From what I can tell, the current Sanders campaign is riven between people who are increasingly upset or bewildered by what we might call the resurgent “burn it down” turn of Sanders outlook and others who are fully immersed in the feedback loop of grievance and paranoia that sees all the political events of the last year as a series of large and small scale conspiracies to deny the rectitude and destiny of Bernie Sanders. I’ve seen many, many campaigns. People put everything into it and losing is brutal and punishing. Folks on the losing side frequently go a little nuts, sometimes a lot nuts. The 2008 denouement really was pretty crazy. But it’s not clear that this time we have any countervailing force – adulthood, institutional buy-in, future careers, over-riding pragmatism to rein things in.

Advertisement

All of this goes back to a point that I’ve been making for a few months. Hillary Clinton is a monumentally weak candidate.
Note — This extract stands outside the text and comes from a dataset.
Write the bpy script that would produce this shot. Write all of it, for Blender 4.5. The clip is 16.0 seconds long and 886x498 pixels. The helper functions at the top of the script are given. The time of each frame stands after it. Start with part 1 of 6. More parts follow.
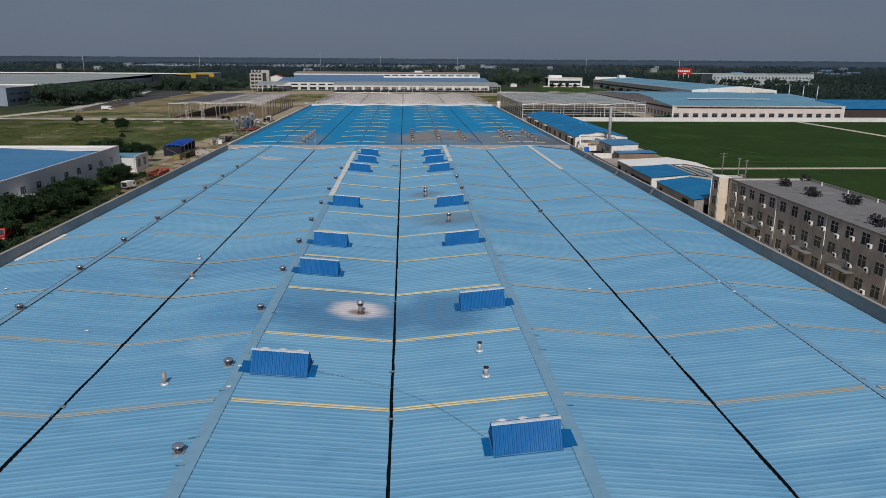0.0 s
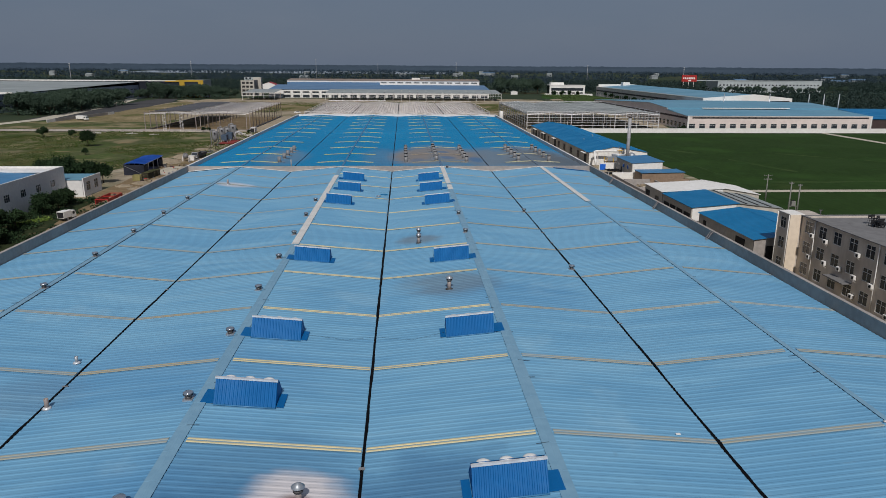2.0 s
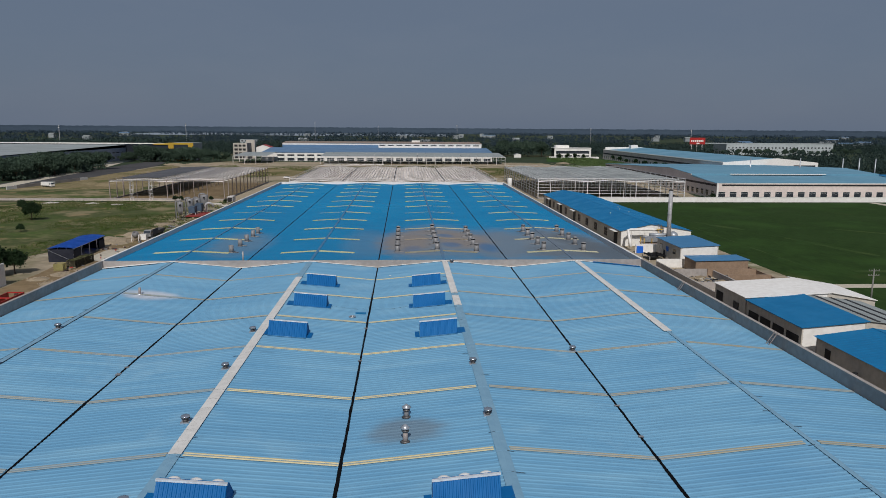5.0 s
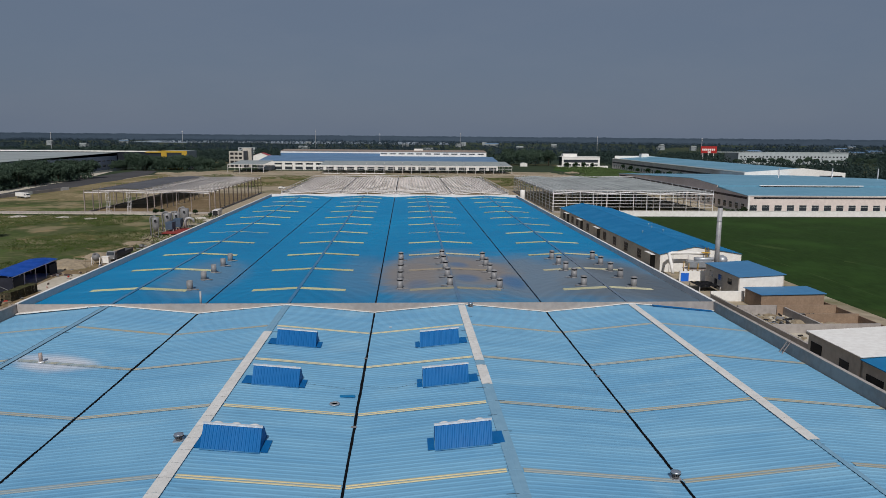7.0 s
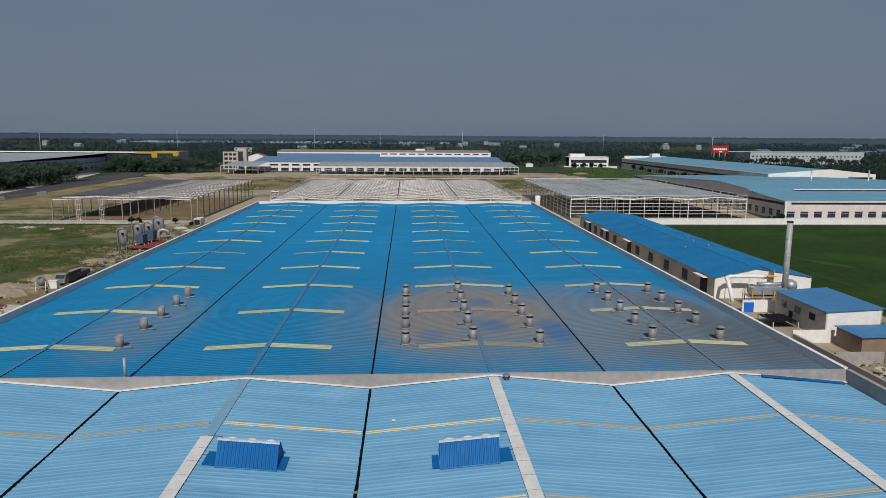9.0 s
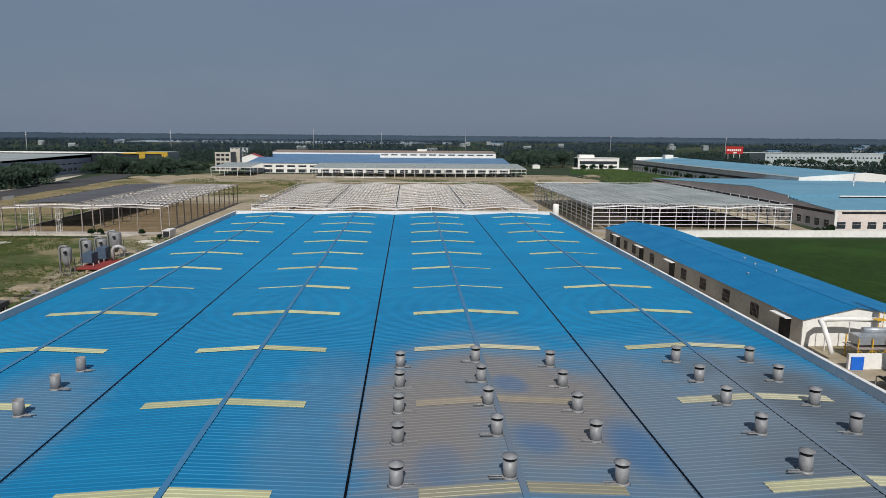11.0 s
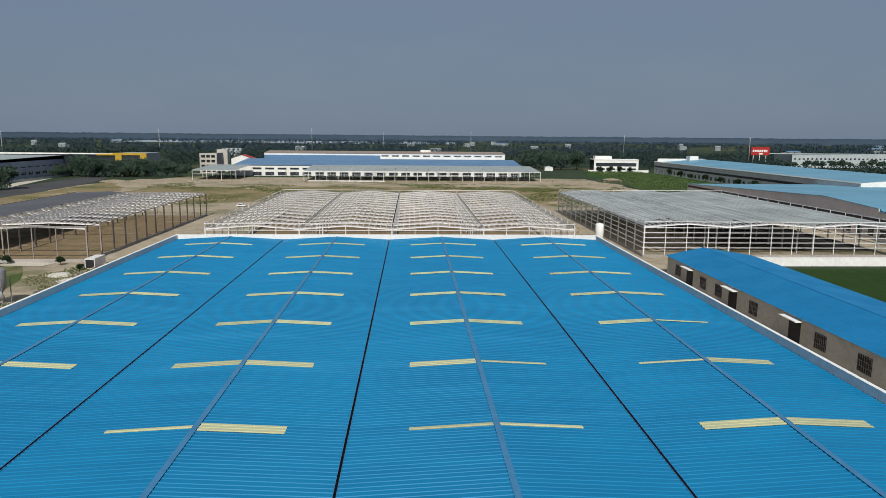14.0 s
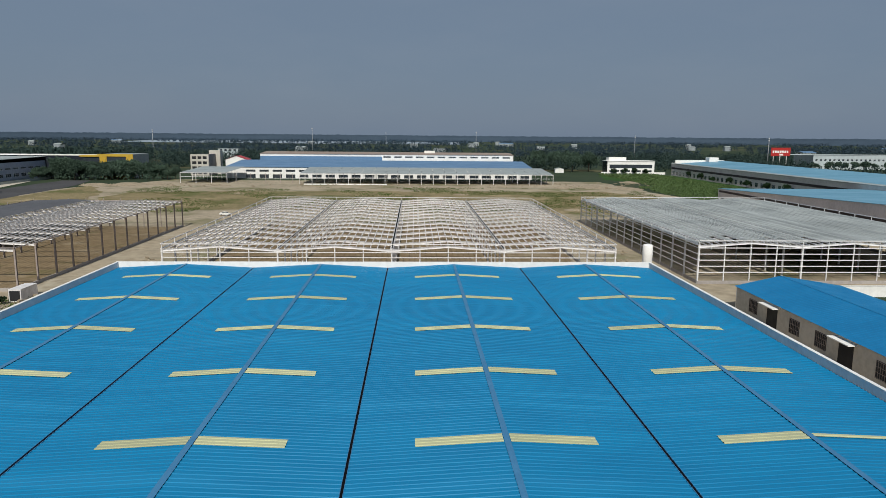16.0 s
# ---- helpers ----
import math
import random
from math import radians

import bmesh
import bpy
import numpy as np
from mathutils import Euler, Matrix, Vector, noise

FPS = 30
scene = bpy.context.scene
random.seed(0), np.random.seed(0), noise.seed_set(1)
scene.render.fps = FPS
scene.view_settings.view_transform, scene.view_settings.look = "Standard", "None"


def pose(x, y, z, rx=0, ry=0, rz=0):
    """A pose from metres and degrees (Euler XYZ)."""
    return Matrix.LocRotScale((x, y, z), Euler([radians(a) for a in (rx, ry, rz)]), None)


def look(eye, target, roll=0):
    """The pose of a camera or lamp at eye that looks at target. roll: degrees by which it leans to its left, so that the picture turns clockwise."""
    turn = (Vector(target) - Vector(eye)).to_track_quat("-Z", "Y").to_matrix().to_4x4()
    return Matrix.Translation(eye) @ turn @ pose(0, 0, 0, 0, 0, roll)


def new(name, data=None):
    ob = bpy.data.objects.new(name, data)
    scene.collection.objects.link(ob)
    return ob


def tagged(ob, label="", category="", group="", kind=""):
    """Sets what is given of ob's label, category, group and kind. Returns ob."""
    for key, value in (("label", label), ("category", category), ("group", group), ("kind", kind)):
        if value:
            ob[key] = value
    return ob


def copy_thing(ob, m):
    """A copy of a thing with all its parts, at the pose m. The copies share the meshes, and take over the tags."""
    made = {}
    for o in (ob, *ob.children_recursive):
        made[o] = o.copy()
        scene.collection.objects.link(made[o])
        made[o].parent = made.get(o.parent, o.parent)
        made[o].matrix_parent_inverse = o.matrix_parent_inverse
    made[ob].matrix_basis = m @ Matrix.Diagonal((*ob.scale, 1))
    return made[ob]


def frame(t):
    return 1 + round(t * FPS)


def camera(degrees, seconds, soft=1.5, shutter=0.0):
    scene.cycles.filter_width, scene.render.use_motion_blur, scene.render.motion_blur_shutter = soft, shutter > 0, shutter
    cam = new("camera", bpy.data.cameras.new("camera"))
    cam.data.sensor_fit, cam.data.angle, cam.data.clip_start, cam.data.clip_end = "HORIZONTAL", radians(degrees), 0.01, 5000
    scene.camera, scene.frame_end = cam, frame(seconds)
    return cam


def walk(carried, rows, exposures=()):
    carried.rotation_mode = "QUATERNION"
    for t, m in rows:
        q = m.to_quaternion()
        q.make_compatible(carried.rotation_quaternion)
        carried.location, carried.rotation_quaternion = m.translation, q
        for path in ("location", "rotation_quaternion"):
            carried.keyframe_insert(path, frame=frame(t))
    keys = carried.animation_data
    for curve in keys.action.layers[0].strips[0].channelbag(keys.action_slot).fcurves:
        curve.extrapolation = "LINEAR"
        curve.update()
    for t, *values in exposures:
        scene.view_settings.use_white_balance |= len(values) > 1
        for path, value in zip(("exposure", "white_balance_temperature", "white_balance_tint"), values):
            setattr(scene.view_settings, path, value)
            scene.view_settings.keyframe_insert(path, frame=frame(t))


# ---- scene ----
cam = camera(65.3, 16.0, soft=0.8)
PATH = [
    (0, (-0.246, -0.589, 33.367), (-0.139, 1.337, 32.837), 0.4),
    (0.5, (0.073, 6.834, 33.232), (0.182, 8.76, 32.703), 0.4),
    (1, (0.439, 14.434, 33.173), (0.55, 16.359, 32.644), 0.4),
    (1.5, (0.923, 21.971, 33.142), (1.034, 23.897, 32.615), 0.4),
    (2, (1.354, 29.411, 33.290), (1.466, 31.341, 32.778), 0.4),
    (2.5, (1.893, 36.513, 33.399), (2.005, 38.45, 32.917), 0.4),
    (3, (2.373, 43.859, 33.447), (2.485, 45.802, 32.987), 0.4),
    (3.5, (2.865, 51.209, 33.516), (2.977, 53.156, 33.075), 0.4),
    (4, (3.371, 58.535, 33.690), (3.484, 60.491, 33.288), 0.4),
    (6.5, (3.24, 94.415, 32.777), (3.348, 96.386, 32.456), 0.5),
    (7, (2.937, 101.507, 32.846), (3.044, 103.478, 32.525), 0.5),
    (7.5, (2.624, 108.516, 32.879), (2.731, 110.487, 32.557), 0.5),
    (8, (2.376, 115.534, 32.963), (2.482, 117.505, 32.641), 0.5),
    (8.5, (2.192, 122.441, 32.990), (2.297, 124.412, 32.667), 0.5),
    (9, (2.148, 130.159, 33.103), (2.253, 132.13, 32.780), 0.4),
    (11.5, (3.243, 171.871, 33.037), (3.342, 173.843, 32.714), 0.5),
    (12, (3.713, 180.832, 32.990), (3.811, 182.803, 32.667), 0.5),
    (12.5, (3.999, 189.454, 32.836), (4.094, 191.425, 32.513), 0.5),
    (13, (3.887, 198.632, 32.756), (3.982, 200.603, 32.434), 0.6),
    (13.5, (3.683, 207.762, 32.746), (3.777, 209.733, 32.423), 0.6),
    (14, (3.688, 216.881, 32.737), (3.779, 218.853, 32.414), 0.5),
    (14.5, (3.536, 225.488, 32.715), (3.625, 227.46, 32.391), 0.5),
    (15, (3.534, 234.243, 32.765), (3.621, 236.215, 32.442), 0.5),
    (15.5, (3.338, 242.638, 32.770), (3.423, 244.61, 32.448), 0.5),
    (16, (3.462, 251.056, 32.792), (3.544, 253.028, 32.469), 0.5),
]
EXPOSURES = [(0, -0.18, 6430, 12), (3.5, -0.14, 6430, 12), (7, -0.08, 6430, 12), (9, 0.0, 6430, 11), (12.5, 0.36, 6450, 8), (16, 0.31, 6450, 7)]
walk(cam, [(t, look(eye, target, roll)) for t, eye, target, roll in PATH], EXPOSURES)

# ---- world, sun ----
world = bpy.data.worlds.new("world")
scene.world = world
world.use_nodes = True
wn, wl = world.node_tree.nodes, world.node_tree.links
sky = wn.new("ShaderNodeTexSky")
sky.sky_type = "NISHITA"
sky.sun_disc = False
sky.sun_elevation = radians(44)
sky.sun_rotation = radians(182)
sky.altitude = 30
sky.air_density = 1.2
sky.dust_density = 1.0
sky.ozone_density = 2.0
haze = wn.new("ShaderNodeMix")
haze.data_type = "RGBA"
haze.inputs[0].default_value = 0.92
# pale veil of high haze: dull at the horizon, brighter overhead
aim = wn.new("ShaderNodeTexCoord")
split = wn.new("ShaderNodeSeparateXYZ")
wl.new(aim.outputs["Generated"], split.inputs[0])
rise = wn.new("ShaderNodeMapRange")
rise.interpolation_type = "SMOOTHSTEP"
rise.inputs[1].default_value = 0.05
rise.inputs[2].default_value = 0.9
wl.new(split.outputs[2], rise.inputs[0])
veil = wn.new("ShaderNodeMix")
veil.data_type = "RGBA"
veil.inputs[6].default_value = (1.75, 2.32, 3.3, 1.0)
veil.inputs[7].default_value = (2.8, 3.3, 4.2, 1.0)
wl.new(rise.outputs[0], veil.inputs[0])
# faint wisps of thin cloud
squash = wn.new("ShaderNodeMapping")
squash.inputs["Scale"].default_value = (1.0, 1.0, 3.0)
wl.new(aim.outputs["Generated"], squash.inputs["Vector"])
wisp = wn.new("ShaderNodeTexNoise")
wisp.inputs["Scale"].default_value = 4.0
wisp.inputs["Detail"].default_value = 6.0
wisp.inputs["Roughness"].default_value = 0.6
wl.new(squash.outputs[0], wisp.inputs["Vector"])
thin = wn.new("ShaderNodeMapRange")
thin.inputs[1].default_value = 0.45
thin.inputs[2].default_value = 0.75
thin.inputs[4].default_value = 0.3
wl.new(wisp.outputs["Fac"], thin.inputs[0])
cloud = wn.new("ShaderNodeMix")
cloud.data_type = "RGBA"
cloud.inputs[7].default_value = (2.3, 2.75, 3.6, 1.0)
wl.new(thin.outputs[0], cloud.inputs[0])
wl.new(veil.outputs[2], cloud.inputs[6])
wl.new(cloud.outputs[2], haze.inputs[7])
wl.new(sky.outputs[0], haze.inputs[6])
wl.new(haze.outputs[2], wn["Background"].inputs["Color"])
wn["Background"].inputs["Strength"].default_value = 0.07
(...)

She is temperamentally unsuited to compromise or reconciliation. Sanders is a zealot inspired by a nearly messianic self-righteousness and his followers are very similar to Donald Trump’s in motivation. The more bitter the end to this primary season is for the Democrats, the greater the chance that a non-trivial number of Sanders voters will defect to Trump. And Trump knows this. Why else do you think he’s playing footsie with keeping Obamacare — though in a much more magnificent and excellent form, to be sure — and increasing the federal minimum wage?

We could be looking at the first election ever where both candidates manage to lose… and where both certainly deserve to.